■ DATA PROVIDED ■
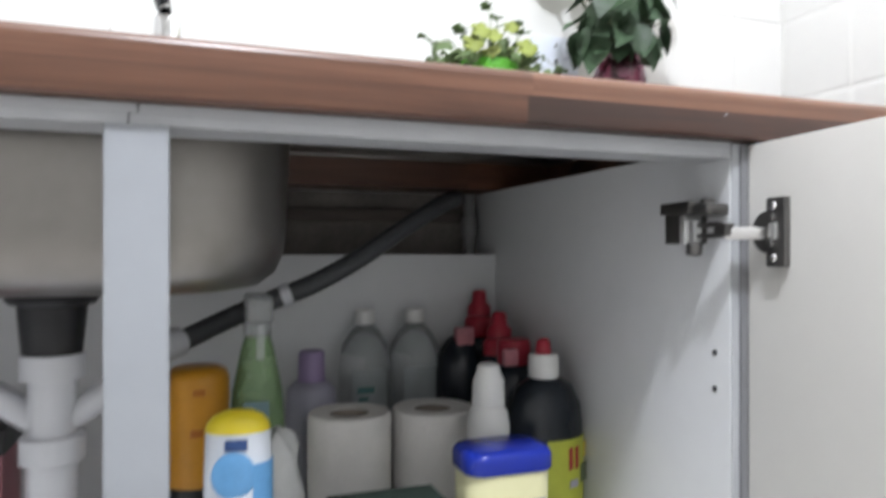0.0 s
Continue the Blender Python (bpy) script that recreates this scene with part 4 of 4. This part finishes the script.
def waste():
    w = thing("sink_waste", "white plastic sink trap under a black waste outlet", "waste pipe", (-1.186, -0.36, -0.010))
    bm = bmesh.new()
    lathe([(0.036, 0.7425), (0.037, 0.736), (0.034, 0.732), (0.028, 0.731), (0.024, 0.688), (0.02, 0.687)], 32, bm)
    part("waste_outlet", bm, M_BLACKR, w, "black waste outlet")
    bm = bmesh.new()
    lathe([(0.022, 0.689), (0.0265, 0.688), (0.0265, 0.667), (0.022, 0.666)], 14, bm, wob=lambda a, i: 1)
    part("union_nut", bm, M_PVC, w)
    bm = bmesh.new()
    lathe([(0.0195, 0.667), (0.0195, 0.61)], 24, bm)
    part("pipe", bm, M_PVC, w)
    for sx in (1, -1):
        bm = bmesh.new()
        tube(curve_pts([(0, 0, 0.622), (sx * 0.02, 0.004, 0.634), (sx * 0.048, 0.012, 0.652), (sx * 0.082, 0.03, 0.668)], 5), 0.0125, 18, bm)
        part("branch_spigot", bm, M_PVC, w)
    bm = bmesh.new()
    lathe([(0.022, 0.617), (0.0265, 0.616), (0.0265, 0.594), (0.022, 0.592)], 16, bm)
    part("union_nut", bm, M_PVC, w)
    bm = bmesh.new()
    lathe([(0.0205, 0.594), (0.0205, 0.44), (0.03, 0.43), (0.031, 0.36), (0.022, 0.345)], 28, bm)
    part("bottle_trap", bm, M_PVC, w)
    bm = bmesh.new()
    tube(curve_pts([(0, 0.02, 0.42), (0, 0.12, 0.415), (0, 0.2485, 0.41)], 5), 0.016, 16, bm)
    part("outlet_pipe", bm, M_PVC, w)
    h = thing("drain_hose", "dark grey corrugated drain hose with white clip", "hose")
    pts = curve_pts([(-1.105, -0.30, 0.669), (-1.075, -0.27, 0.676), (-1.038, -0.25, 0.691), (-0.99, -0.25, 0.711), (-0.94, -0.25, 0.730), (-0.885, -0.24, 0.758), (-0.828, -0.225, 0.793), (-0.768, -0.195, 0.826), (-0.722, -0.14, 0.842), (-0.69, -0.045, 0.846)], 14)
    bm = bmesh.new()
    tube(pts, 0.012, 14, bm, [0.0108 + (0.001 if k % 2 else 0) + (0.002 if k < 10 else 0) for k in range(len(pts))])
    part("hose_body", bm, M_HOSE, h, angle=80)
    bm = bmesh.new()
    k = 46
    tube(pts[k:k + 4], 0.0136, 18, bm)
    part("hose_clip", bm, M_PVC, h, "pale plastic clip")
    bm = bmesh.new()
    tube(pts[0:11], 0.0162, 18, bm)
    part("hose_clip", bm, M_PVC, h, "pale plastic clip")


waste()


M_DULLPIPE = mat("dull_grey_pipe", (0.2, 0.2, 0.2), 0.6, vary=0.25, scale=30)


def wall_pipe():
    """A pale supply pipe that runs up the corner behind the back panel."""
    w = thing("supply_pipe", "pale grey supply pipe rising behind cabinet back panel", "pipe", (-0.666, -0.052, 0.0))
    bm = bmesh.new()
    lathe([(0.009, 0.0), (0.009, 0.856)], 16, bm)
    part("pipe", bm, M_DULLPIPE, w)
    bm = bmesh.new()
    lathe([(0.008, 0.79), (0.0125, 0.792), (0.0125, 0.818), (0.008, 0.82)], 16, bm)
    part("coupling", bm, M_DULLPIPE, w)


wall_pipe()

# ---- under the sink: bottles and rolls ----
SH = 0.3803
M_CLEAR = mat("clear_grey_plastic", (0.87, 0.9, 0.9), 0.2, trans=0.76, vary=0.06, scale=20)
M_FADED = mat("faded_clear_label", (0.5, 0.54, 0.55), 0.35, trans=0.35, vary=0.08, scale=40)
M_WHITEP = mat("white_plastic_cap", (0.78, 0.78, 0.76), 0.35, vary=0.03)
M_REDP = mat("red_plastic_cap", (0.38, 0.02, 0.04), 0.35, vary=0.1)
M_PINKP = mat("pale_pink_label", (0.5, 0.2, 0.23), 0.45, vary=0.15, scale=60)
M_DARKB = mat("dark_blue_black_bottle", (0.012, 0.016, 0.022), 0.22, vary=0.3, scale=15)
M_YEL = mat("yellow_plastic", (0.75, 0.6, 0.03), 0.35, vary=0.06)
M_LIME = mat("lime_yellow_label", (0.46, 0.5, 0.06), 0.4, vary=0.12, scale=40)
M_ORANGE = mat("orange_plastic", (0.52, 0.235, 0.015), 0.38, vary=0.12, scale=15)
M_GREENL = mat("clear_green_liquid", (0.43, 0.64, 0.34), 0.2, trans=0.66, vary=0.1)
M_BLUE = mat("deep_blue_plastic", (0.012, 0.03, 0.32), 0.28, vary=0.08)
M_SKY = mat("sky_blue_print", (0.12, 0.32, 0.58), 0.35, vary=0.12, scale=40)
M_PURP = mat("pale_purple_plastic", (0.34, 0.26, 0.44), 0.4, vary=0.06)
M_LILAC = mat("lilac_grey_plastic", (0.42, 0.41, 0.5), 0.4, vary=0.06)
M_CREAM = mat("pale_yellow_tub", (0.72, 0.7, 0.42), 0.4, vary=0.04)
M_PAPER = mat("soft_white_tissue", (0.74, 0.72, 0.69), 0.9, vary=0.05, scale=30, bump=0.4, bump_scale=220)
M_CARD = mat("grey_card_core", (0.3, 0.26, 0.22), 0.9, vary=0.1)
M_GREENPAD = mat("dark_green_scourer", (0.014, 0.028, 0.02), 0.95, vary=0.4, scale=80, bump=1.0, bump_scale=400)
M_FILM = mat("white_plastic_film", (0.6, 0.61, 0.6), 0.4, vary=0.06, scale=12, bump=0.8, bump_scale=30)


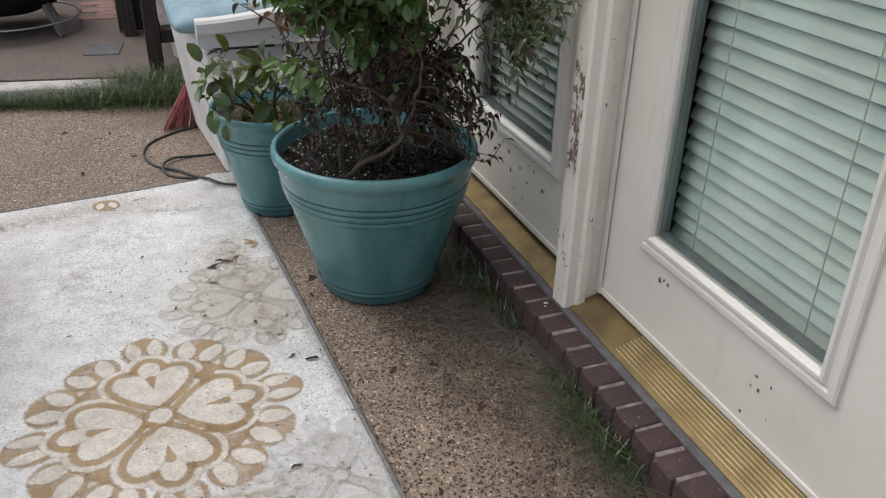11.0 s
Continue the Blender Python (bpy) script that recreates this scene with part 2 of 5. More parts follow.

■ PROBLEM TO WORK ON ■
Give the count of lines holding the word "this", with no other words.

■ WRITTEN SOLUTION ■
2